### [Entries with animation source code]
──────────
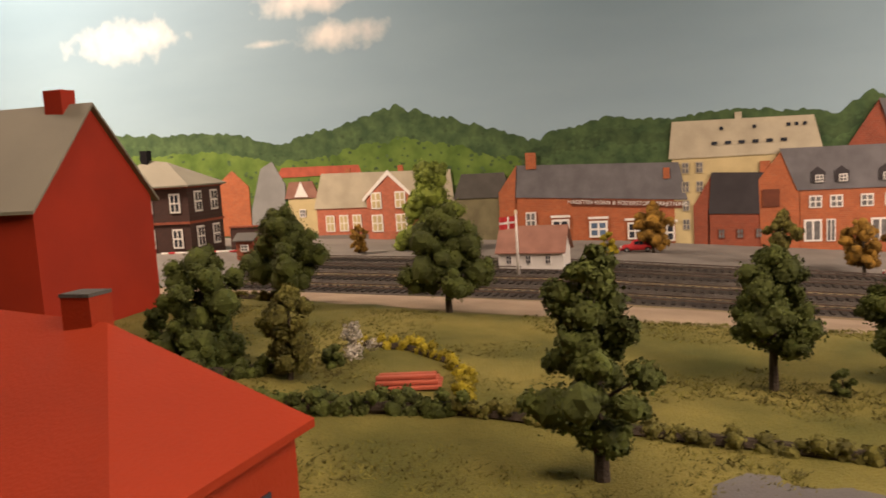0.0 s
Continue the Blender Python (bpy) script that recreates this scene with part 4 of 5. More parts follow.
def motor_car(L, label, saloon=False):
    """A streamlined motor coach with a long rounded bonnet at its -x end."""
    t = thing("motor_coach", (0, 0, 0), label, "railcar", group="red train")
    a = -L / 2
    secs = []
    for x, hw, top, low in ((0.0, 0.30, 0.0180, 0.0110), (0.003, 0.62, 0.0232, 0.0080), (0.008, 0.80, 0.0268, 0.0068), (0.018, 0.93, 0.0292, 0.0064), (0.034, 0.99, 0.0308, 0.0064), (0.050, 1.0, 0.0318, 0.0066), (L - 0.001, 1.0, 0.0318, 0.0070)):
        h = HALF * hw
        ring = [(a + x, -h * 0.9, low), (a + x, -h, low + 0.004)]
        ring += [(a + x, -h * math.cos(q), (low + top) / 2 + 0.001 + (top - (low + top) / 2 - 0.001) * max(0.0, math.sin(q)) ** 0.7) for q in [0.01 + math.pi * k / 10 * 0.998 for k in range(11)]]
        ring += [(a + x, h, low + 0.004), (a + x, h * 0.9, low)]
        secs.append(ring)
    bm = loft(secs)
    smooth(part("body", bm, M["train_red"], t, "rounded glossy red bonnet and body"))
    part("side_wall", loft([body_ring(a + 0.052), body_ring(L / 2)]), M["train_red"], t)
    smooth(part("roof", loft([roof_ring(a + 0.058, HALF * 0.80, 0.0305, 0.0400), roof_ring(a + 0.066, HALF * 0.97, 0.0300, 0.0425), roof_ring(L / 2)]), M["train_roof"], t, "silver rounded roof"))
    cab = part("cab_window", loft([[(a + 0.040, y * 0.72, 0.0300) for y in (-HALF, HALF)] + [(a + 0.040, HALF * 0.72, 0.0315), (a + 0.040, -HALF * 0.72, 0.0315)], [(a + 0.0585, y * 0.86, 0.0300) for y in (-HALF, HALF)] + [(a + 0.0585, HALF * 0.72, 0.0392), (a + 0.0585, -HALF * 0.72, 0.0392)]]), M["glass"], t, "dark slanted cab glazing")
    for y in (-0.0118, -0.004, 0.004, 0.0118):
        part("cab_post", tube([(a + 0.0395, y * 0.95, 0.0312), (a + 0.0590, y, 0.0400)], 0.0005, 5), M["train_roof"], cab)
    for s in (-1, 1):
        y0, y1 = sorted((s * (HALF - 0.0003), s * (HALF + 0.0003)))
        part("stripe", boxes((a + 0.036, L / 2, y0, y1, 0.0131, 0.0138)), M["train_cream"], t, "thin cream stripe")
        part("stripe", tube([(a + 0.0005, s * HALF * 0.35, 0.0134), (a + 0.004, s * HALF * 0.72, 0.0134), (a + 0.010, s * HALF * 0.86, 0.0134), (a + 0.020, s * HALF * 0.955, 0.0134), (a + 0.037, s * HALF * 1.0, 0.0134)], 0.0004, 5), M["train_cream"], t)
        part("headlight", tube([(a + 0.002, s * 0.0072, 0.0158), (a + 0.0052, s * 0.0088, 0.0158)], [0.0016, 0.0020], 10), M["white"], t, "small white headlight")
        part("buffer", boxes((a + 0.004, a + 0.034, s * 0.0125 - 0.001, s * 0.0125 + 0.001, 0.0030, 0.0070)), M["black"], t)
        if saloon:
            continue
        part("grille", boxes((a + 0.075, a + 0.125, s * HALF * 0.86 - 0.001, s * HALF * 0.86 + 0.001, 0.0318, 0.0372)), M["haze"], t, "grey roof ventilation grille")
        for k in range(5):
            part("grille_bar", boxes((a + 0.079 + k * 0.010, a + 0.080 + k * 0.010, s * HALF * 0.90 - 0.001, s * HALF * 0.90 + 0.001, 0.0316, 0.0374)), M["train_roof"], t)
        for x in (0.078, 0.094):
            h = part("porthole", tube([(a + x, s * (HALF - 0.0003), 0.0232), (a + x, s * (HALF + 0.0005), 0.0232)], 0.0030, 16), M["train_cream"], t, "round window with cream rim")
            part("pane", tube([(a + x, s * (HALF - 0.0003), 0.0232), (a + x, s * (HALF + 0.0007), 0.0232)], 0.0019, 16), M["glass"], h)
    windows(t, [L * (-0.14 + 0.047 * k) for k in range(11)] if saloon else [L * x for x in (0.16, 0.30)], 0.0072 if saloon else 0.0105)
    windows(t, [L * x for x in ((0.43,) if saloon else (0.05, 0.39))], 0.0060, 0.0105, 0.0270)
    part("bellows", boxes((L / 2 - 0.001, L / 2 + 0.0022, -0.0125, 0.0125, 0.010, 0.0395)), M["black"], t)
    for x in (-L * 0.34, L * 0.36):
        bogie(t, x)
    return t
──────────
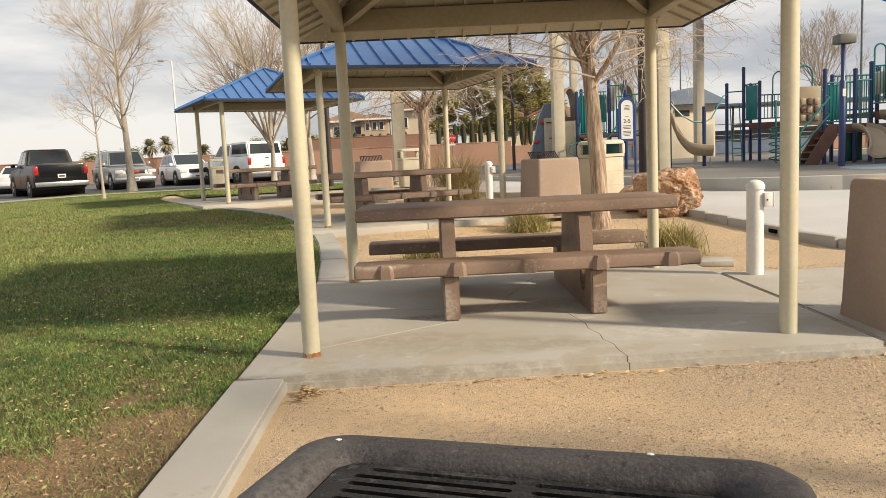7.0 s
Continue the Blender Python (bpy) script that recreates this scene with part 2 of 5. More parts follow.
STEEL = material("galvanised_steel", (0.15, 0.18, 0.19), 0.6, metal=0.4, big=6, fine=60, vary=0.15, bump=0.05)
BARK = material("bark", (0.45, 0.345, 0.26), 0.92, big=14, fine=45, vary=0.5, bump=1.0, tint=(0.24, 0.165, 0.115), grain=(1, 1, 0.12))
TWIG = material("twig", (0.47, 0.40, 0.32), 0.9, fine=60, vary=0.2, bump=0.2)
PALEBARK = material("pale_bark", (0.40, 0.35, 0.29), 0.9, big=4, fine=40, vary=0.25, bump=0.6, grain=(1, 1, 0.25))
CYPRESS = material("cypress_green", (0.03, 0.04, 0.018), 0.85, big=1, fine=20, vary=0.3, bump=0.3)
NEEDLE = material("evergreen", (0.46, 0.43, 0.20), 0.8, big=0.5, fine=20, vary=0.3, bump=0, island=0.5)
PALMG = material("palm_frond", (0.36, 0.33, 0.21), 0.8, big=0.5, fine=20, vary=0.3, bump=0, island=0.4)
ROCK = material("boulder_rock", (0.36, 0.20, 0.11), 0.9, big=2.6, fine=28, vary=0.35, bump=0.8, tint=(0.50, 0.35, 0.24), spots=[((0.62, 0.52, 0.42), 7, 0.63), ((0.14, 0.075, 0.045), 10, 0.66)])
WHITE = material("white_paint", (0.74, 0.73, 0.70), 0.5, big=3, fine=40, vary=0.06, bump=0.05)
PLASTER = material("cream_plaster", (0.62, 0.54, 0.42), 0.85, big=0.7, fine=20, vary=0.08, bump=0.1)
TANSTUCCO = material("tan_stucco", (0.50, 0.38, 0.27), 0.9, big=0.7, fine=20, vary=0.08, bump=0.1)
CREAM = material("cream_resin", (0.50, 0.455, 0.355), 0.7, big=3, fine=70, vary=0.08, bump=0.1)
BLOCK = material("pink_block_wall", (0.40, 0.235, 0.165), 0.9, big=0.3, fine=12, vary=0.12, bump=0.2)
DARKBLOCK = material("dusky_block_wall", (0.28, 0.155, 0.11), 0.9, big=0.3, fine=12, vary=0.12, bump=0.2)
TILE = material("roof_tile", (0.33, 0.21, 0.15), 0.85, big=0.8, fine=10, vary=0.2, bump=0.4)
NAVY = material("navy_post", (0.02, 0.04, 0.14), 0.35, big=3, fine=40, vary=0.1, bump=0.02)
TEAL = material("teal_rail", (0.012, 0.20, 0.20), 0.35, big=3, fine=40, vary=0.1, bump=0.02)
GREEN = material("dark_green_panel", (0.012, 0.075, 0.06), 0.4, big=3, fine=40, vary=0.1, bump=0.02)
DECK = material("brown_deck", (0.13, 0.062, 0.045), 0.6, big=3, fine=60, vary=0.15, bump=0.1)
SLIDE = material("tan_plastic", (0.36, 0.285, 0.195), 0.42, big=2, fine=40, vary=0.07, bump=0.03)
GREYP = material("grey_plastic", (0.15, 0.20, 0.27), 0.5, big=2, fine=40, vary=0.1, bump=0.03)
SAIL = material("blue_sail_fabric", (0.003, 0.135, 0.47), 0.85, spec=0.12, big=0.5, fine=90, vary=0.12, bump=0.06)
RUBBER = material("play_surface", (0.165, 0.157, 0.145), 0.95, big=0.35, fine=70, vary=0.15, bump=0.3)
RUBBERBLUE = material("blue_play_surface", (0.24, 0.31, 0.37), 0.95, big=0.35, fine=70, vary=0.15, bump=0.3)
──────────
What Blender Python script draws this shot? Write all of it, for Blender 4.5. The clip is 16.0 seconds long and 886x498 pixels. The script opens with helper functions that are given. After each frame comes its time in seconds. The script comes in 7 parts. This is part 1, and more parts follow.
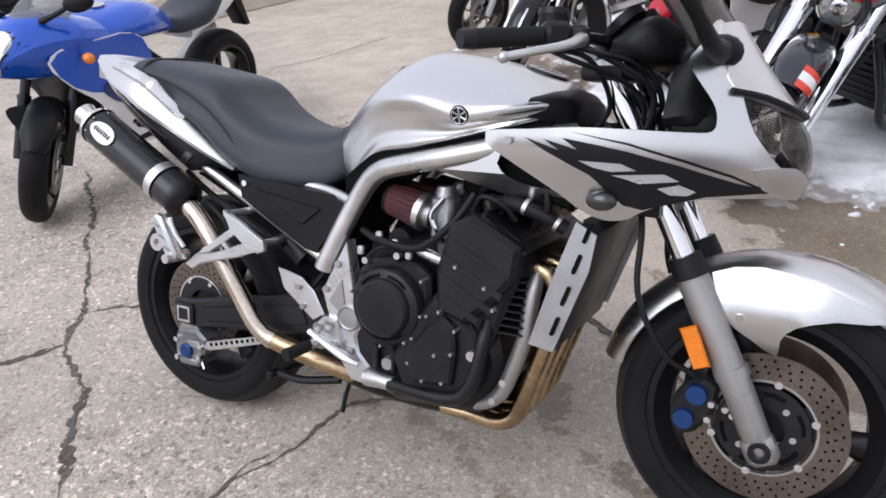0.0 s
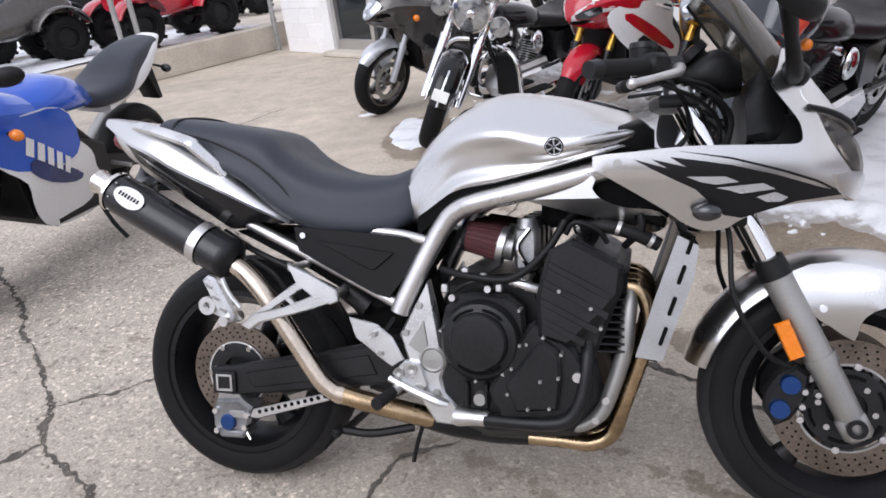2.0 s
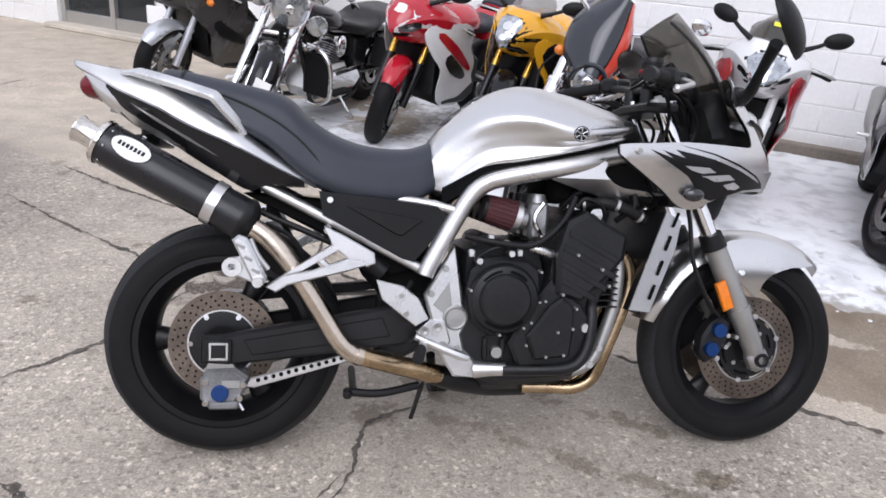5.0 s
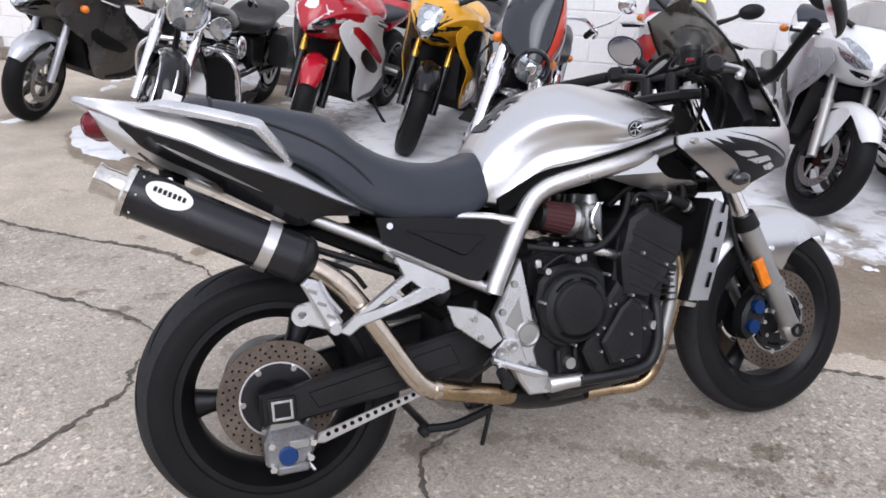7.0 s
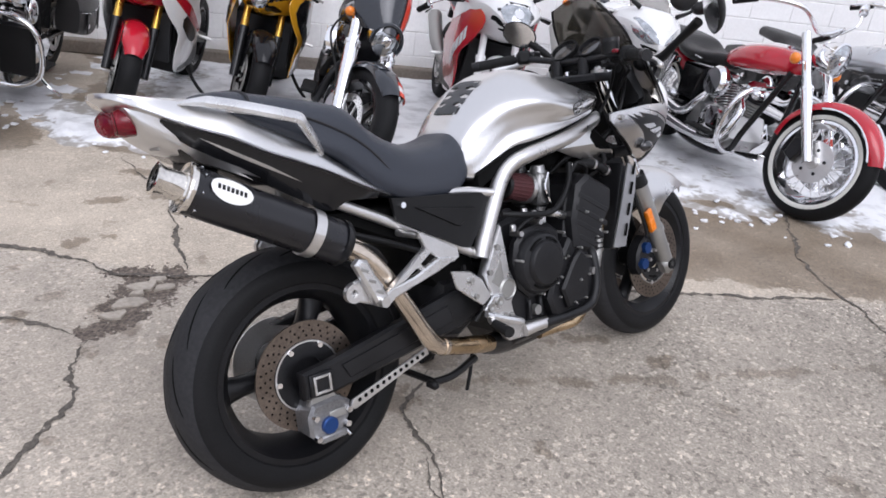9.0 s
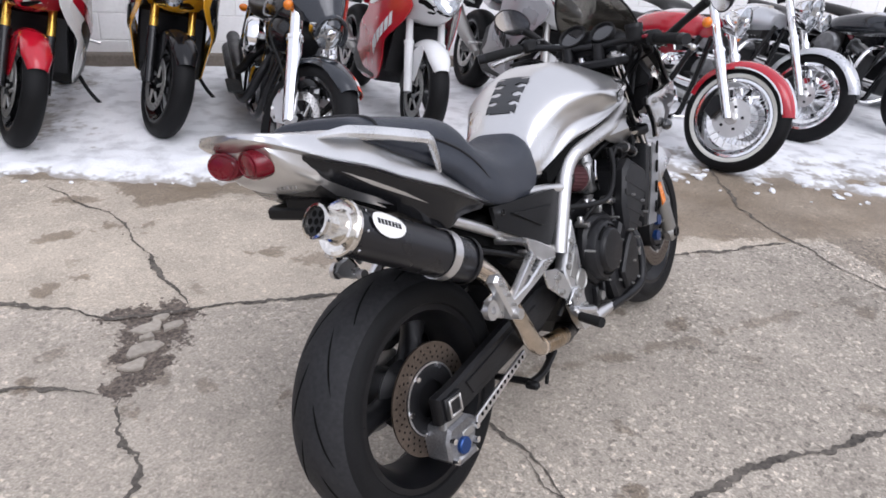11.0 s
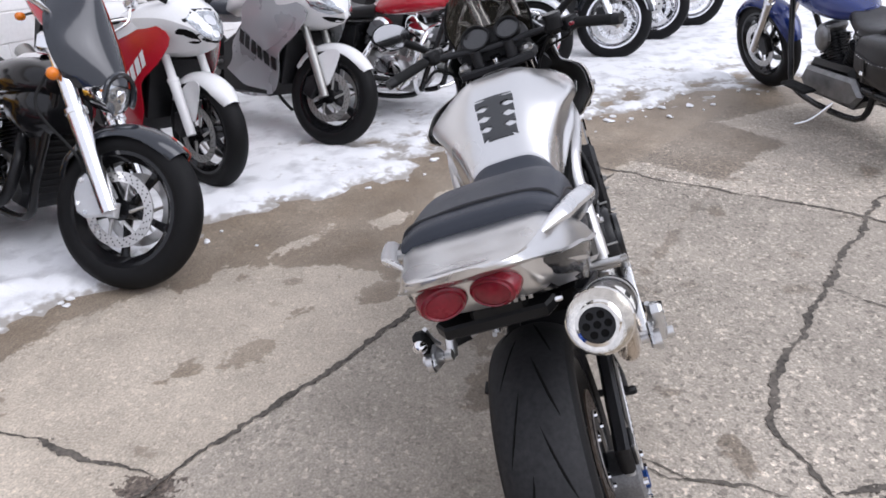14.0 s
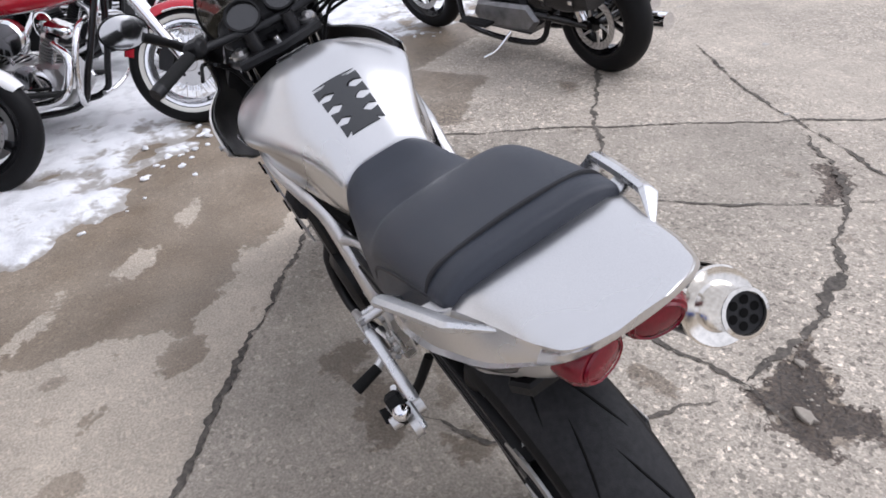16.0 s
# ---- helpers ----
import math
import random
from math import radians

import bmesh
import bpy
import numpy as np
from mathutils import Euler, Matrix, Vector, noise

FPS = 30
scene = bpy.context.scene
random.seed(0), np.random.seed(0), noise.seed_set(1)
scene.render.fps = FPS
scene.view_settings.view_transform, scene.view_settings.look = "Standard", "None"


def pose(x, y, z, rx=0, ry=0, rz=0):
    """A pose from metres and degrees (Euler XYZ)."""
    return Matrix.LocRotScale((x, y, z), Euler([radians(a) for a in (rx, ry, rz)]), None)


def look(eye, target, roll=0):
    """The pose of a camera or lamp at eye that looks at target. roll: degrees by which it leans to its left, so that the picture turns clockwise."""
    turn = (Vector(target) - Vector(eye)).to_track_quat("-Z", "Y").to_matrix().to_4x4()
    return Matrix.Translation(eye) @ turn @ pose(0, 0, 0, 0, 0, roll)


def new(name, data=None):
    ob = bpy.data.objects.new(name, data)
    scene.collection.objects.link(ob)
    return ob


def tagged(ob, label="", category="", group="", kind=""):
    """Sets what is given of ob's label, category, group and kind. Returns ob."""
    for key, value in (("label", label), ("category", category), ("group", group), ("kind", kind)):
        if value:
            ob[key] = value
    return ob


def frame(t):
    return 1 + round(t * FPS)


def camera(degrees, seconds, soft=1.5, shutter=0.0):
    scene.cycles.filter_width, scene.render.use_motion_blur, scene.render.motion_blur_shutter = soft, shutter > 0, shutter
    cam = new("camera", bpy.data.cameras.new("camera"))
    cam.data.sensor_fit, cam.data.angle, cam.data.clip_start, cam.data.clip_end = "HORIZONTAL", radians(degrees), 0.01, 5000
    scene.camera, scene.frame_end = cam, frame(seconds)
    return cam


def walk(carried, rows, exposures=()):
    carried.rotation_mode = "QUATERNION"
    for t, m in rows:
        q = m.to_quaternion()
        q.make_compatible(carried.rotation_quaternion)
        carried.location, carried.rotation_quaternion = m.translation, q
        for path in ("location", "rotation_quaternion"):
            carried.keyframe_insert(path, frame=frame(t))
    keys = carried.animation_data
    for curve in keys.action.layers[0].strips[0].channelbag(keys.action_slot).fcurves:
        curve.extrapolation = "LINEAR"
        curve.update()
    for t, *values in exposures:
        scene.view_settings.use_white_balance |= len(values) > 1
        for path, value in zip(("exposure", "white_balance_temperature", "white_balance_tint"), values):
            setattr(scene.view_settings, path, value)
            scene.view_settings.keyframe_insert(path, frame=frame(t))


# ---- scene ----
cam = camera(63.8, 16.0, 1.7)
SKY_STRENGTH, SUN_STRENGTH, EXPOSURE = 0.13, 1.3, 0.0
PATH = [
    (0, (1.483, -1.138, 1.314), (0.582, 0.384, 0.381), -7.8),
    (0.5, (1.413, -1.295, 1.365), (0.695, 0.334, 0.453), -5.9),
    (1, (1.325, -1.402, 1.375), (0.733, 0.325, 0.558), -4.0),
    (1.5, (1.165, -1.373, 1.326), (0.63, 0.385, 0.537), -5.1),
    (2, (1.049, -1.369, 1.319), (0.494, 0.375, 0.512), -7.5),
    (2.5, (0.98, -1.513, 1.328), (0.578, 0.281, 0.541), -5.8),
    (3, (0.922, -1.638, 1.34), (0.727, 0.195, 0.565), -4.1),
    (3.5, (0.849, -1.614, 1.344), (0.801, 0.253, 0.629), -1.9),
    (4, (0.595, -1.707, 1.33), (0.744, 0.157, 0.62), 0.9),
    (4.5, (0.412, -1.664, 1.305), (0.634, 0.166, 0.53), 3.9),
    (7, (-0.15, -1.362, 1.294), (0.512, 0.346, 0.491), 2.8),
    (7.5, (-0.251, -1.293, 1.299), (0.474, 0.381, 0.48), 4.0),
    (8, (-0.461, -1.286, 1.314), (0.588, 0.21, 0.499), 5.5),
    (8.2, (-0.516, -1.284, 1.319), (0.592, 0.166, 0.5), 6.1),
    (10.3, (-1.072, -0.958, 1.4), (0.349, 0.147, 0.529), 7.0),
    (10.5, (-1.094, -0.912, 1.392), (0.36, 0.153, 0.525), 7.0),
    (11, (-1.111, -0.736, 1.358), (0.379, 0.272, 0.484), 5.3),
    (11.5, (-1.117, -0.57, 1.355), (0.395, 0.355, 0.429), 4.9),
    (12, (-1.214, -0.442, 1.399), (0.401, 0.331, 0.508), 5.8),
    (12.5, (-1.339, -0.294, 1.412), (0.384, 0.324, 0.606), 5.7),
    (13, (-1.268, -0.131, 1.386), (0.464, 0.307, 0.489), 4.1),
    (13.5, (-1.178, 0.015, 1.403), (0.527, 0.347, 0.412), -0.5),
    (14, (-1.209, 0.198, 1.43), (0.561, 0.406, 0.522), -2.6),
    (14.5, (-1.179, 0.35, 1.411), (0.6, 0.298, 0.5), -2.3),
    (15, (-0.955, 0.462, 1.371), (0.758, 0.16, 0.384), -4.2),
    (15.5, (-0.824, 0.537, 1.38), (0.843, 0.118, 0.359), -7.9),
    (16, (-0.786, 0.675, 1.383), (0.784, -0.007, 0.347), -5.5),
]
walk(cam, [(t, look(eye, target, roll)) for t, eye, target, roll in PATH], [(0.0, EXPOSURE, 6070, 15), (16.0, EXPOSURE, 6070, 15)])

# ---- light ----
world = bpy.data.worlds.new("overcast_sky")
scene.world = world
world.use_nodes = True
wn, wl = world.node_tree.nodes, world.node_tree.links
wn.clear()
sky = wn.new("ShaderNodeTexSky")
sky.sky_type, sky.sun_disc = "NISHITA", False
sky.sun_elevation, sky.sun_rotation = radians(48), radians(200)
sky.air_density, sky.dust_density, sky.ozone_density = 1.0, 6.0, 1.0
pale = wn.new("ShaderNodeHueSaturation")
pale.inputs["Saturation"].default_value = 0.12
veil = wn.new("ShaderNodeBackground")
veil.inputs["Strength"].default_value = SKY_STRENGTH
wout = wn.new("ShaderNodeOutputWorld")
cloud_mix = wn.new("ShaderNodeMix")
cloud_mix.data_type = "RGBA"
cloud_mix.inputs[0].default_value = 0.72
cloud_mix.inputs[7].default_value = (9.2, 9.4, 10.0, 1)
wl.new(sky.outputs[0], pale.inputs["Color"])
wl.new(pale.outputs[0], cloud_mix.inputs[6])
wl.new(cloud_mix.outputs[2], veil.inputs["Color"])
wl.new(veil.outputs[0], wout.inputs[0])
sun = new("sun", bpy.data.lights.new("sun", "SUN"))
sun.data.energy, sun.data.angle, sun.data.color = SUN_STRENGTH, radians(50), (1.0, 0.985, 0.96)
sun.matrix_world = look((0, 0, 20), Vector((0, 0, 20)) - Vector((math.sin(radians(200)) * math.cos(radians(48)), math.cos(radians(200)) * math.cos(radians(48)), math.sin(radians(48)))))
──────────
### [PROMPT]
Count the lines in the material above where the string "from" appears, then state only that count.

### [ANSWER TO THIS TASK]
3